The superconducting nanowire detector, first developed in 2001 at the Moscow State Pedagogical University, is a device exploiting the phenomenon of superconductivity to achieve high-speed photon detection. These superconducting single photon detectors (SNSPDs) provide single-photon sensitivity from optical to mid-infrared wavelengths, low dark count, short recovery time and low timing jitter.
The NbN based device consists of an ultrathin (4 nm), 100 nm wide NbN nanowire patterned with electron beam lithography out of a superconductor film (fig a) having a critical temperature around 10-12K. The superconducting nanowire is arranged in meander geometry in order to achieve high coupling efficiency between the detector active area (typically 10x10 um2) and the optical beam of the source.

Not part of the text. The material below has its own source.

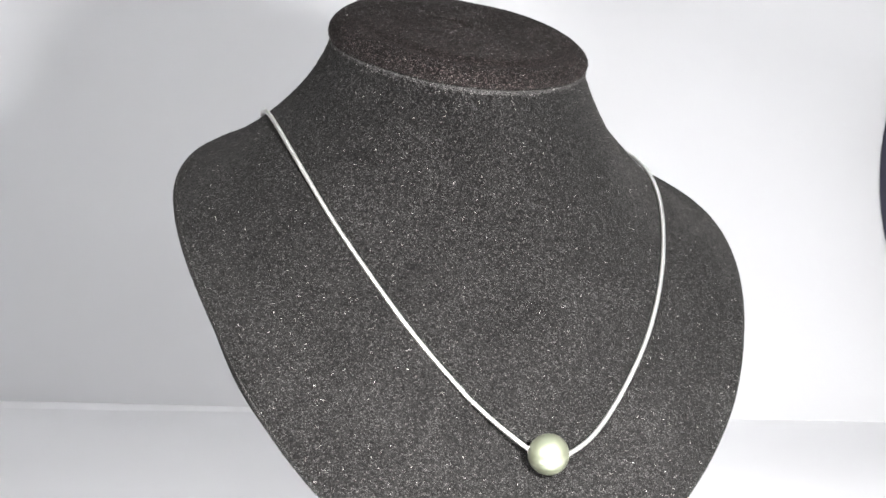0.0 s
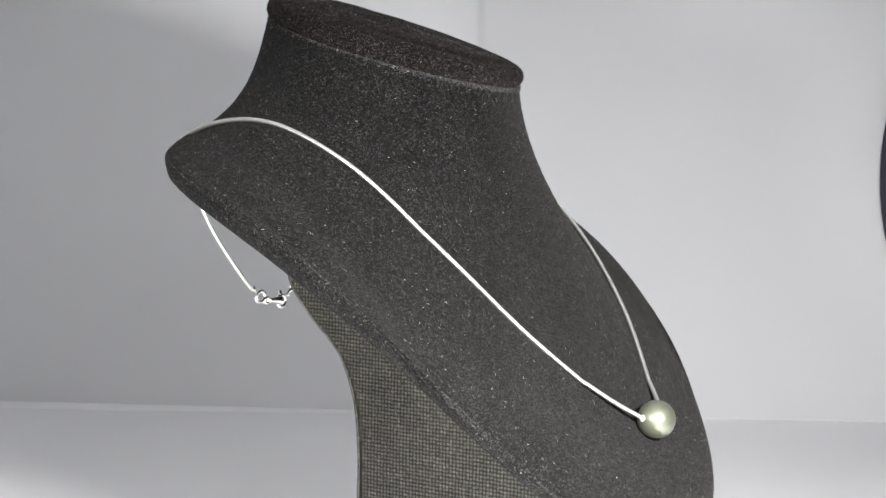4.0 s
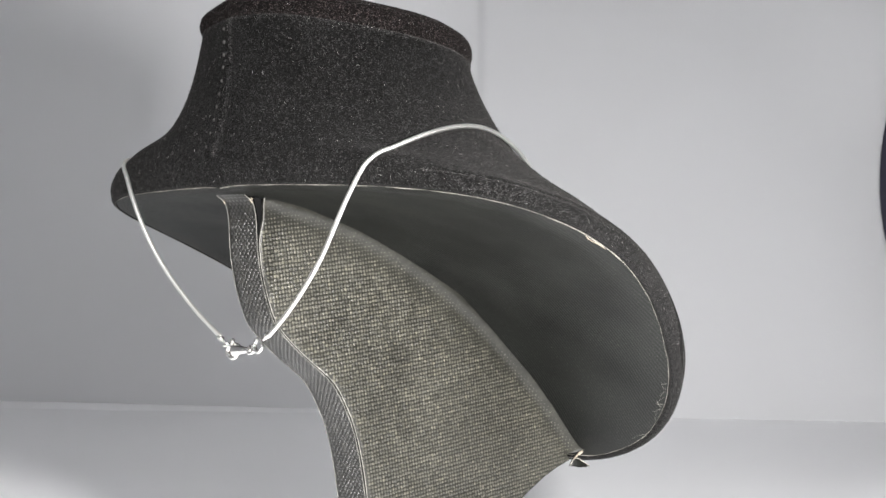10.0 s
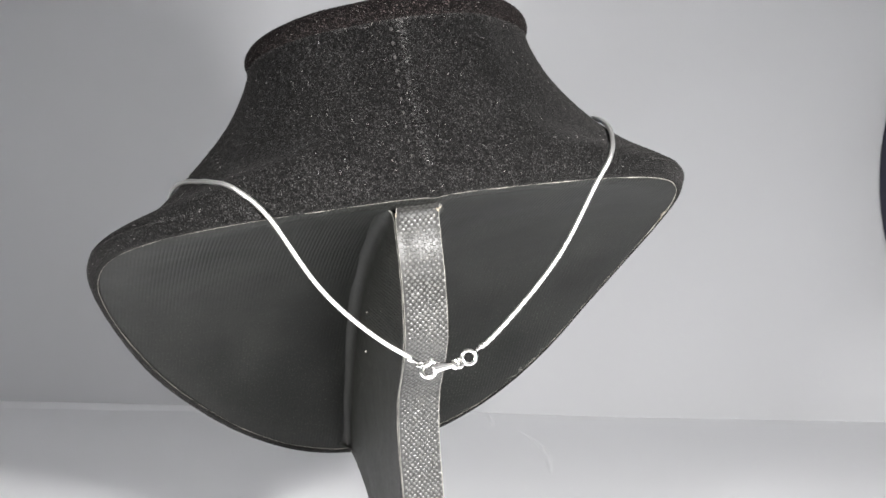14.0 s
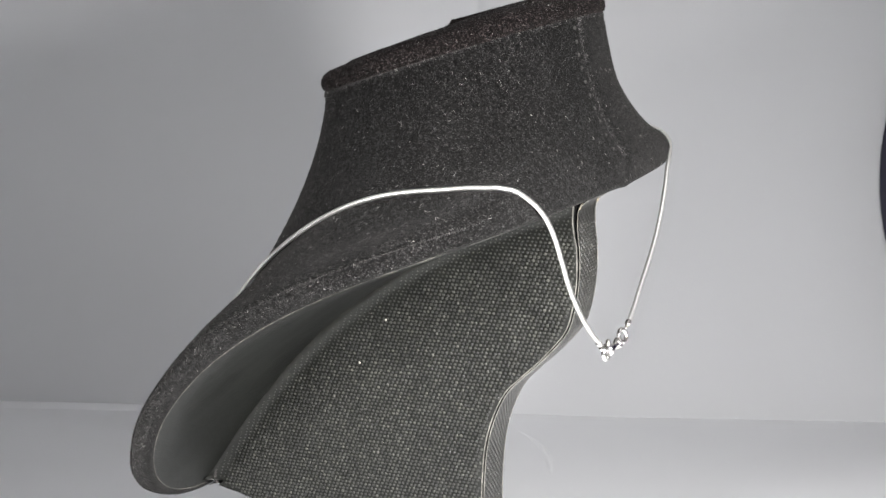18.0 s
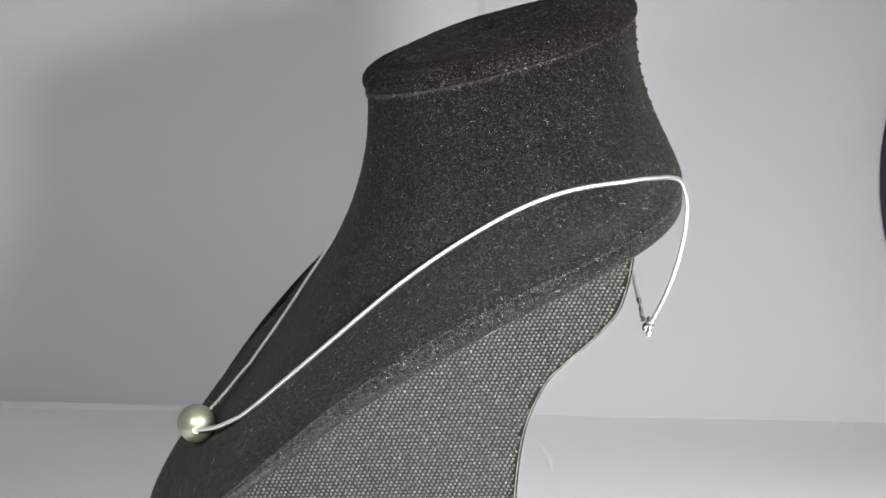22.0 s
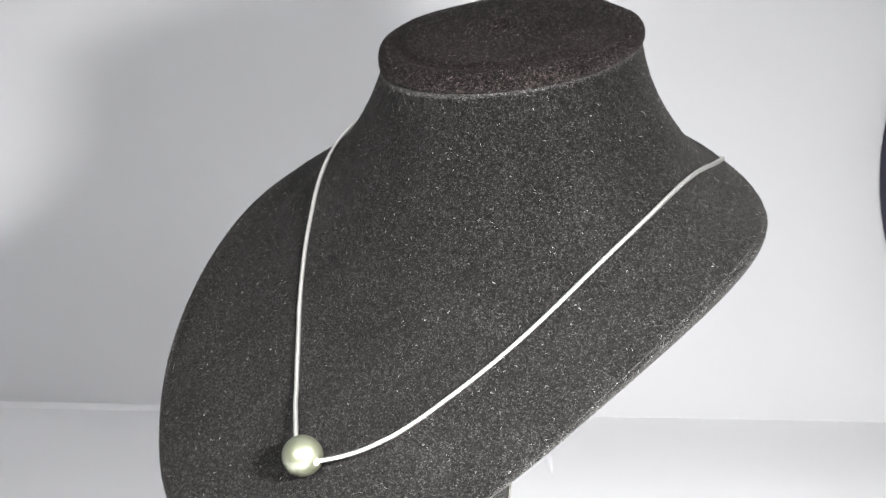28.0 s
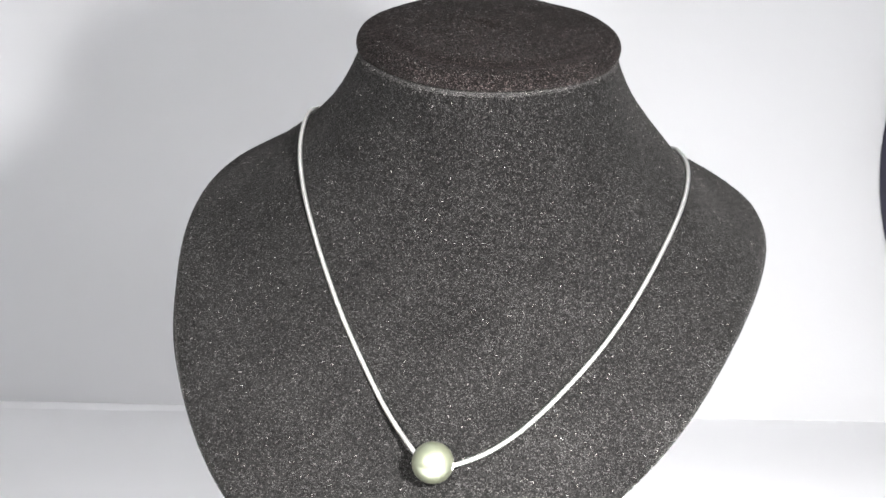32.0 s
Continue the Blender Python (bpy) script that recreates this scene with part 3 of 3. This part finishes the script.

Improvement of the quantum efficiency are obtained fabricating the superconducting detector on top of a specifically designed optical λ/4-cavity made of SiO2 on a Si substrate. The silicon wafer is micro machined according to the procedure first proposed in 2011 at the NIST Boulder (fig. b and c) to get self alignment with an optical fiber.
The device, working in the temperature range 0.1-4K, is embedded in a microwave coplanar waveguide to read-out the fast electronic response to the optical source. The cryogenic system at IFN is based on a GM refrigerator and efficiently couples photons from SMF fibers to SNSPDs allowing the characterization of the single photon efficiency of the nanowired photosensitive material (fig d and e).
Thanks to their low timing jitter and their high-speed, SNSPDs have been widely implemented in quantum information application.